Orbital mechanics are far from my forte, but none of this comes cheap, and you're still stuck with costs in the order of $5,000 - $10,000 / kg for Earth to LEO. Which includes the mass of your vehicle, its fuel, and any mining equipment your lugging around.
A catalog of 11,834 NEOs as of yesterday maintained by NASA / JPL shows a minimum delta-v of 3.8 km/s and a high of 26 km/s. Mean is 7.97 km/s, median is 7.1 km/s.
Every mission doesn't have to start from the ground. We don't build a new refinery for every tanker. Make your factory in orbit (or better yet- near the asteroid field). Send the refined metal back.
The deal is, deflect just ONE asteroid to earth orbit, and that's maybe more metal than our civilization has mined so far. The potential is, a new order of society here on earth. The cost - some billions.
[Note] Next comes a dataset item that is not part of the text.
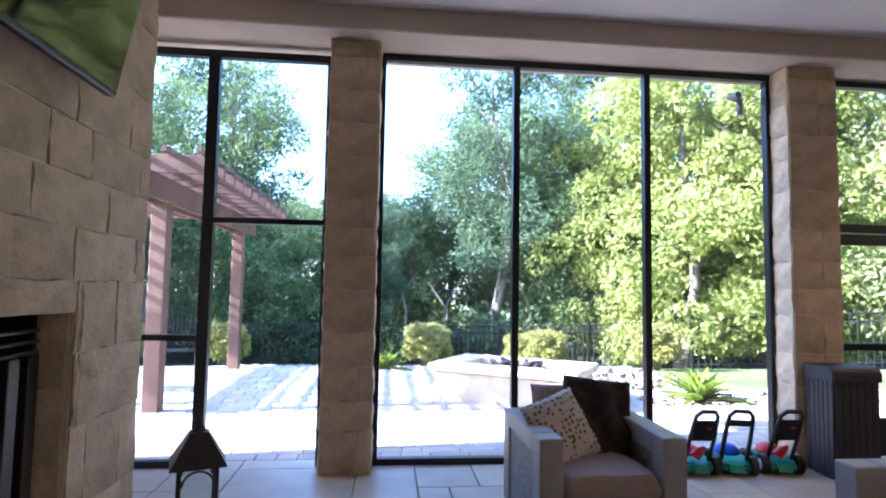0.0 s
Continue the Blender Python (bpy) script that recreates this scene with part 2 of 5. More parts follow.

"Every mission doesn't have to start from the ground."
I've already addressed that. We do.
"Near the asteroid belt" is meaningless. "The asteroid belt" is huge, and "near" in this case would mean "within a low delta-v orbit". Either way, you're shuttling raw ore or the refining equipment.
There's actually an avenue you haven't proposed: utilizing the asteroid directly for propulsion. There are a few possibilities, including laser ablation (there's a recent PhD thesis on this proposal: http://theses.gla.ac.uk/5219/1/2014GibbingsPhD.pdf ), "pebble drives" in which a mass launcher ejects loose material from the asteroid directly (creating potential collision hazards for other craft, though space is big, really mind-bogglingly big), or solar sails using sunlight to alter orbits gradually over a long period of time.
Oh, and per the reference I pulled up, cost per pound wasn't falling appreciably by 2000. Yes, we're another 14, call it 15 years further on. But as the chart on page 4 of the Futron report shows, aside from a big drop in 1992, there was effectively no movement during the 1990s.
Cost is dropping, but even if/when we reduce the costs by 10-20 times (as expected by the rocket reusability plans) then it's still unprofitable.
Even if Santa gave us a free colony of Mars and the rocket costs dropped as much as we hope and Mars was covered with bricks of platinum and iridium - even then it would be economical to simply leave it alone.
Umm, nope, there's absolutely nothing on asteroids that's valuable enough to justify mining them in near future. Even being made of solid platinum or diamonds wouldn't make it profitable. Everything that can be gathered from asteroids can be mined from, for example, the Antarctic or the floor of the ocean which are both simpler and cheaper to reach.
Asteroids and comets will be valuable in so far as they contain plentiful minerals that are already in space. If people want to build bigger things in space then having available materials already in space to build them with would be valuable, and it would (probably/eventually) be cheaper than flying them up. Not to mention more environmentally friendly as mineral processing is a pollution intensive industry.
Sure, but it never happens unless you do these early experiments to find out how e.g. to dock with a comet/asteroid, to attach, what energy budget you expect to need once you're there and so on.
If your goal is to do X in space, then mining asteroids might be a valid means to help you do X, but not an end goal by itself.
Most missions don't need a large supply of water, hydrogen and oxygen located in a random orbit around the sun. If you need them at Mars or Moon, then likely it's easier to find the supplies there instead of spending a large supply of fuel in order to move a large supply of stuff to that orbit.
If we'd need stuff at LEO, it might be that flying to an asteroid (generally far, far away from LEO) and then pushing it to LEO is more efficient than pushing it up from Earth, but it's not so clear.
In any case, this scenario of mining asteroids is very different, I somehow think that the grandparent poster meant mining stuff for us back at Earth.
> True. But we DO know the asteroids are valuable.
The only value of asteroid mining in the forseeable future is to support other off-planet operations, since the only time that getting anything from asteroids will be better than getting it from Earth is if you plan to use it outside of Earth's gravity well.
Parachute it. Drop it like a rock into a lake. Shape it and glide it in. That technology is in its infancy, and will end up unrelated to the cost of lifting delta-V. Its wrong to conflate the two.